Mais ça ne signifie pas qu'on doive rester les bras croisés. Un éditorial du quotidien Le Monde suggérait récemment aux dirigeants des pays démocratiques «de conditionner leur présence à la cérémonie d'ouverture à des progrès concrets en matière de droits de l'homme en Russie».

Brian Burke, un homme d'influence dans la LNH, a émis une autre proposition. Les autorités sportives ne devraient pas attribuer des événements internationaux à la Russie aussi longtemps que cette «loi scandaleuse» demeure en vigueur.

L'idée est excellente, mais arrive trop tard. La Russie a obtenu l'organisation de la Coupe du monde de football en 2018, et une première course de Formule 1 devrait avoir lieu à Sotchi en 2014.
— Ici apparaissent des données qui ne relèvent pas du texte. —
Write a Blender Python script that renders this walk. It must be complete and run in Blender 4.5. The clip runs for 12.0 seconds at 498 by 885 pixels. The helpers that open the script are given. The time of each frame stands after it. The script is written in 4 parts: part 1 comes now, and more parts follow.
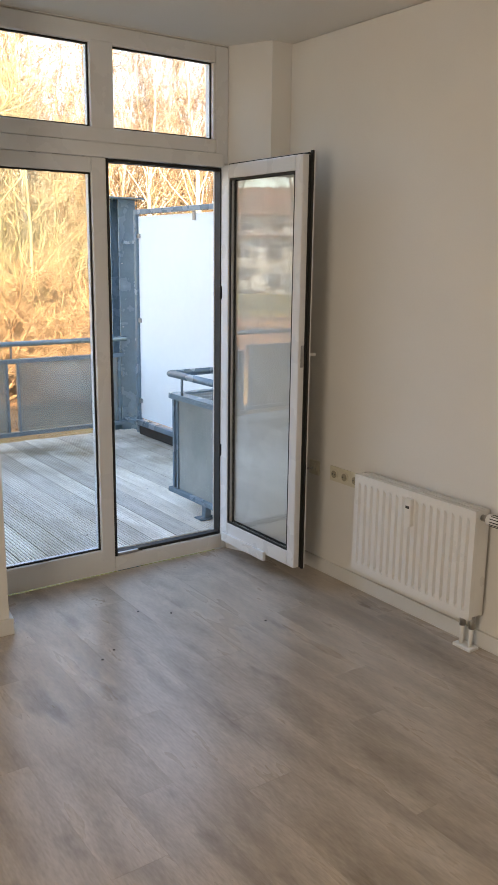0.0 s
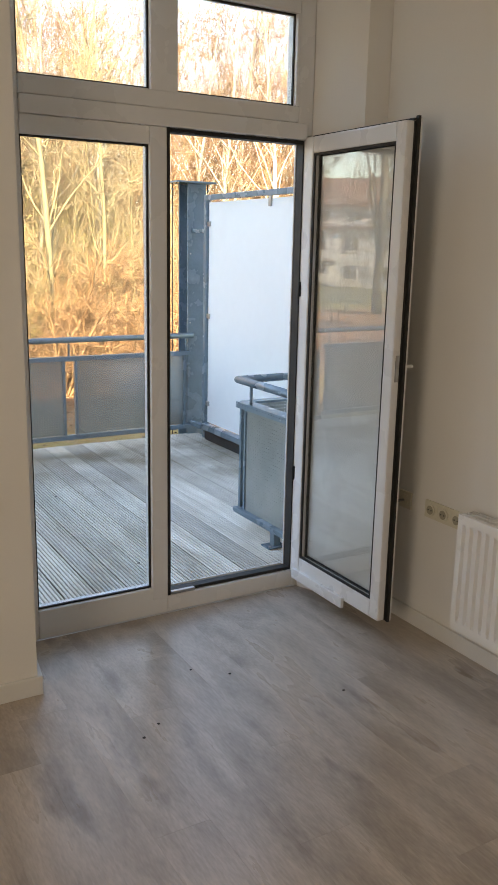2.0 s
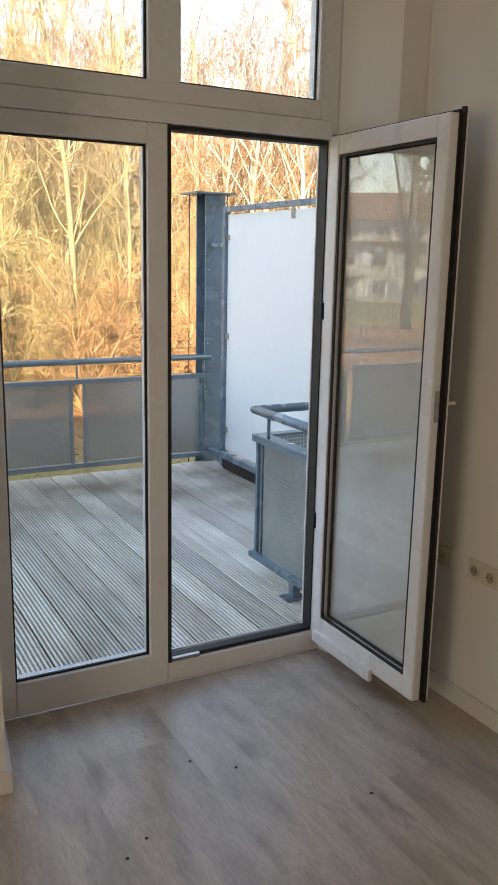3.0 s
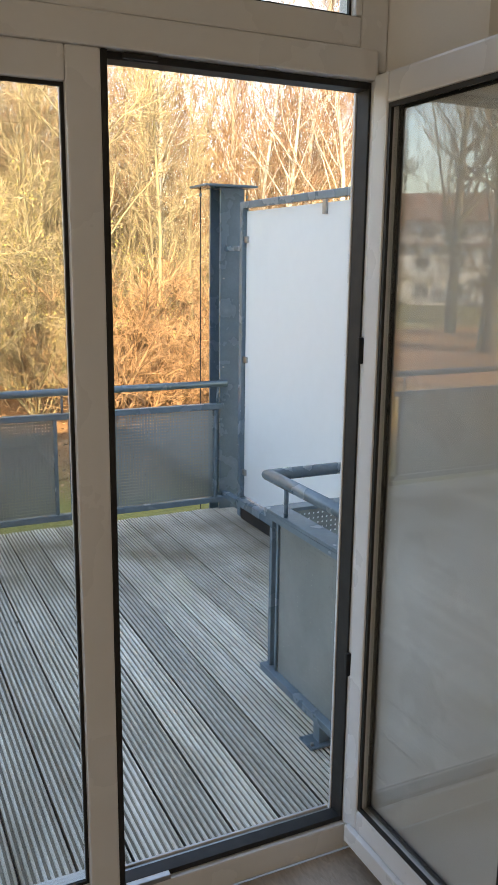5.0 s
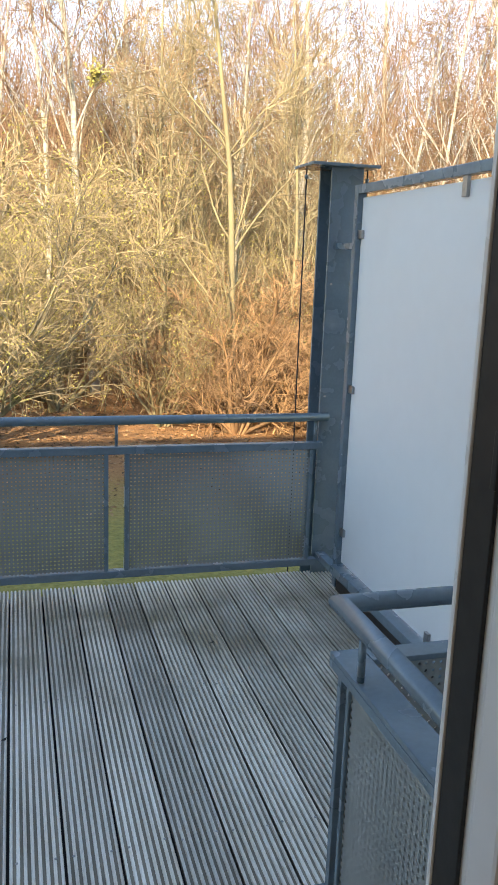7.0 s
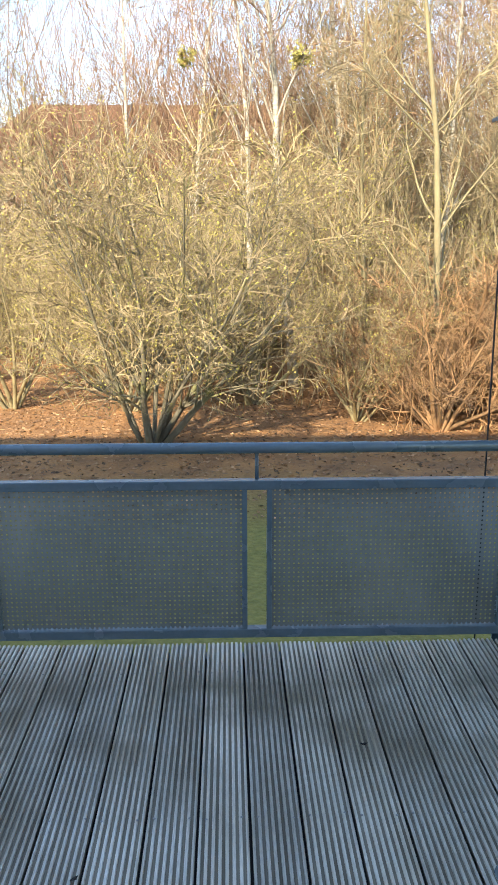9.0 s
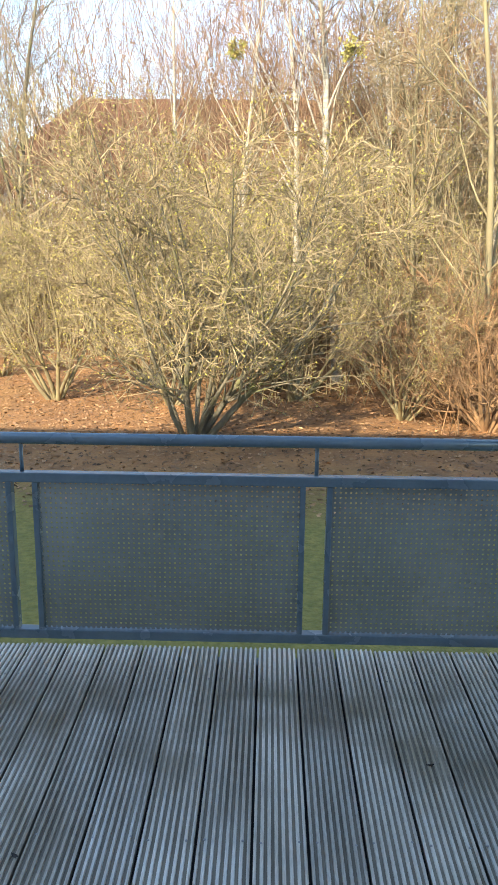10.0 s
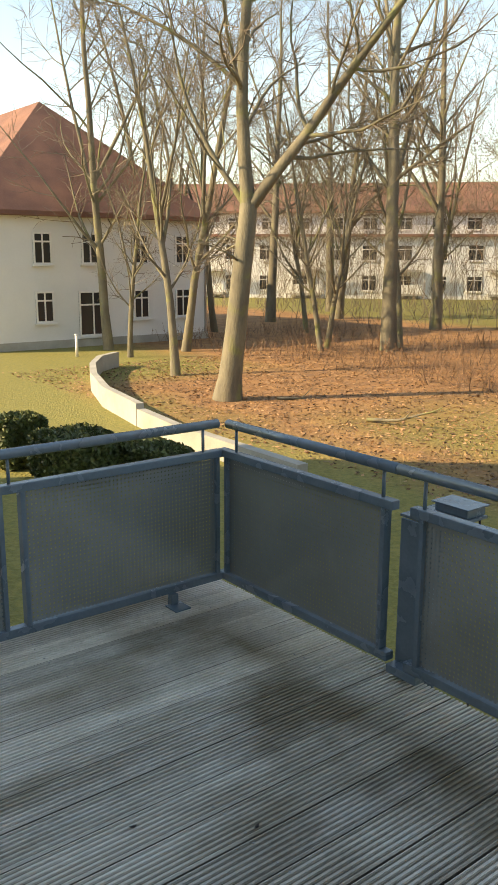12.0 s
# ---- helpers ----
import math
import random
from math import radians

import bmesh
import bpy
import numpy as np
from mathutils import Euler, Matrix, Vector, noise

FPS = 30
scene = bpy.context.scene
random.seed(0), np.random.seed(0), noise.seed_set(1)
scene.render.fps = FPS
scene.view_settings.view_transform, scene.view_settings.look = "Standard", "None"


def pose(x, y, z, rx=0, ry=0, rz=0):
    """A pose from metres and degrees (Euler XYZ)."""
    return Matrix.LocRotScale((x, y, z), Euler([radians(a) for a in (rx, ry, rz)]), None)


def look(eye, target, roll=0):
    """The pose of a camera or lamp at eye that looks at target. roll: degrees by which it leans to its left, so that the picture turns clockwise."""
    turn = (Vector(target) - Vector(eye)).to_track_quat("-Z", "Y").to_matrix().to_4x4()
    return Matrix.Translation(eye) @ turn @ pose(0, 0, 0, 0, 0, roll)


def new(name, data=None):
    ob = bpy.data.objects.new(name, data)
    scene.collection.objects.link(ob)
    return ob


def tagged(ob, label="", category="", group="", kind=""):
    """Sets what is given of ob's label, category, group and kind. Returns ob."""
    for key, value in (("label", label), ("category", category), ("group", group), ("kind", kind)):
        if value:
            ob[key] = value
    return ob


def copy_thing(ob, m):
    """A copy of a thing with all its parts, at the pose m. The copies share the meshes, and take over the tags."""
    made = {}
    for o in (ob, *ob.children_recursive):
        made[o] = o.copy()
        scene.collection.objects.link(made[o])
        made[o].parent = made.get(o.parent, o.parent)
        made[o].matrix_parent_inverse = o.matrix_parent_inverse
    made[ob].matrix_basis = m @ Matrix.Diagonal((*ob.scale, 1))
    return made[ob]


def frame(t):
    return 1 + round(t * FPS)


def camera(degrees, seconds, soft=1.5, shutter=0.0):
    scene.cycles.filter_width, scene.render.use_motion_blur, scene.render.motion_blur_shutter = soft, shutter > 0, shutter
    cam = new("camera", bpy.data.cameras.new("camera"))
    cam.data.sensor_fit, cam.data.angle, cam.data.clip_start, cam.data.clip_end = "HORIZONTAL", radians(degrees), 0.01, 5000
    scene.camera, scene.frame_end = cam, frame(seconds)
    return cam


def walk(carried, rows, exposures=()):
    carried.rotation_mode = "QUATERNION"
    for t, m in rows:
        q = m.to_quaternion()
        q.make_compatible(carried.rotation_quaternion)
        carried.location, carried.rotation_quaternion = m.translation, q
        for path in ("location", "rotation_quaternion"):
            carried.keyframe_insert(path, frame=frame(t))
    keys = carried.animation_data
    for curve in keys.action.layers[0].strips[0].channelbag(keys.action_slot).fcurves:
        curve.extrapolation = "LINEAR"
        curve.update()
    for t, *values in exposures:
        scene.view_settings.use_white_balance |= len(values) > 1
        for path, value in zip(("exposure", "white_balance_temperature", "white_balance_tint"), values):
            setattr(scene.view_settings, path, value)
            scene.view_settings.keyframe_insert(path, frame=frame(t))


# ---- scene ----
cam = camera(33.4, 12.0)
PATH = [
    (0, (-2.581, -3.987, 1.698), (-1.454, -2.394, 1.261), 0.7),
    (0.5, (-2.543, -3.944, 1.686), (-1.513, -2.293, 1.223), 1.0),
    (1, (-2.457, -3.773, 1.684), (-1.458, -2.106, 1.211), 1.0),
    (1.5, (-2.361, -3.584, 1.687), (-1.361, -1.919, 1.21), 0.7),
    (2, (-2.21, -3.38, 1.69), (-1.226, -1.7, 1.231), 1.2),
    (2.5, (-2.06, -3.174, 1.693), (-1.1, -1.475, 1.255), 1.2),
    (4.5, (-1.377, -2.17, 1.71), (-0.526, -0.409, 1.29), 1.0),
    (5, (-1.213, -1.908, 1.722), (-0.37, -0.144, 1.3), 0.7),
    (5.5, (-1.004, -1.67, 1.726), (-0.216, 0.119, 1.306), 1.6),
    (6, (-0.791, -1.369, 1.711), (-0.085, 0.451, 1.277), 1.9),
    (6.5, (-0.676, -1.119, 1.72), (-0.028, 0.722, 1.286), 1.9),
    (7, (-0.535, -0.86, 1.71), (0.004, 1.019, 1.289), 2.1),
    (7.5, (-0.402, -0.592, 1.726), (-0.05, 1.328, 1.29), 2.8),
    (9.5, (-0.145, 0.067, 1.713), (-0.138, 2.013, 1.249), -0.4),
    (10, (-0.242, 0.168, 1.659), (-0.285, 2.112, 1.191), 0.6),
    (10.5, (-0.275, 0.407, 1.661), (-0.446, 2.347, 1.207), 1.4),
    (11, (-0.297, 0.595, 1.649), (-0.799, 2.486, 1.240), 1.1),
    (11.5, (-0.236, 0.698, 1.683), (-1.339, 2.314, 1.264), 0.6),
    (11.8, (-0.269, 0.816, 1.709), (-1.665, 2.182, 1.28), 0.4),
    (12, (-0.286, 0.835, 1.74), (-1.827, 2.033, 1.304), 0.2),
]
walk(cam, [(t, look(eye, target, roll)) for t, eye, target, roll in PATH],
     exposures=[(0, 3.25, 8300, 13), (2.5, 2.95, 8700, 13), (5.5, 2.5, 9000, 13), (7.5, 2.05, 7800, 9), (10, 1.95, 7300, 8), (11, 1.7, 8500, 10), (12, 1.55, 9900, 10)])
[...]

Burke milite activement en faveur des droits des gais. Il sera aux Jeux à titre de responsable de l'équipe américaine de hockey. Dans un texte récemment publié dans Sports Illustrated, il suggère aux olympiens d'apporter une épinglette arc-en-ciel en Russie.

Le CIO lui dira-t-il de la retirer de son veston? On saura bientôt si Thomas Bach amorcera son règne en bâillonnant les athlètes et les officiels qui, malgré le règlement 50, voudraient marquer leur soutien aux droits de la personne.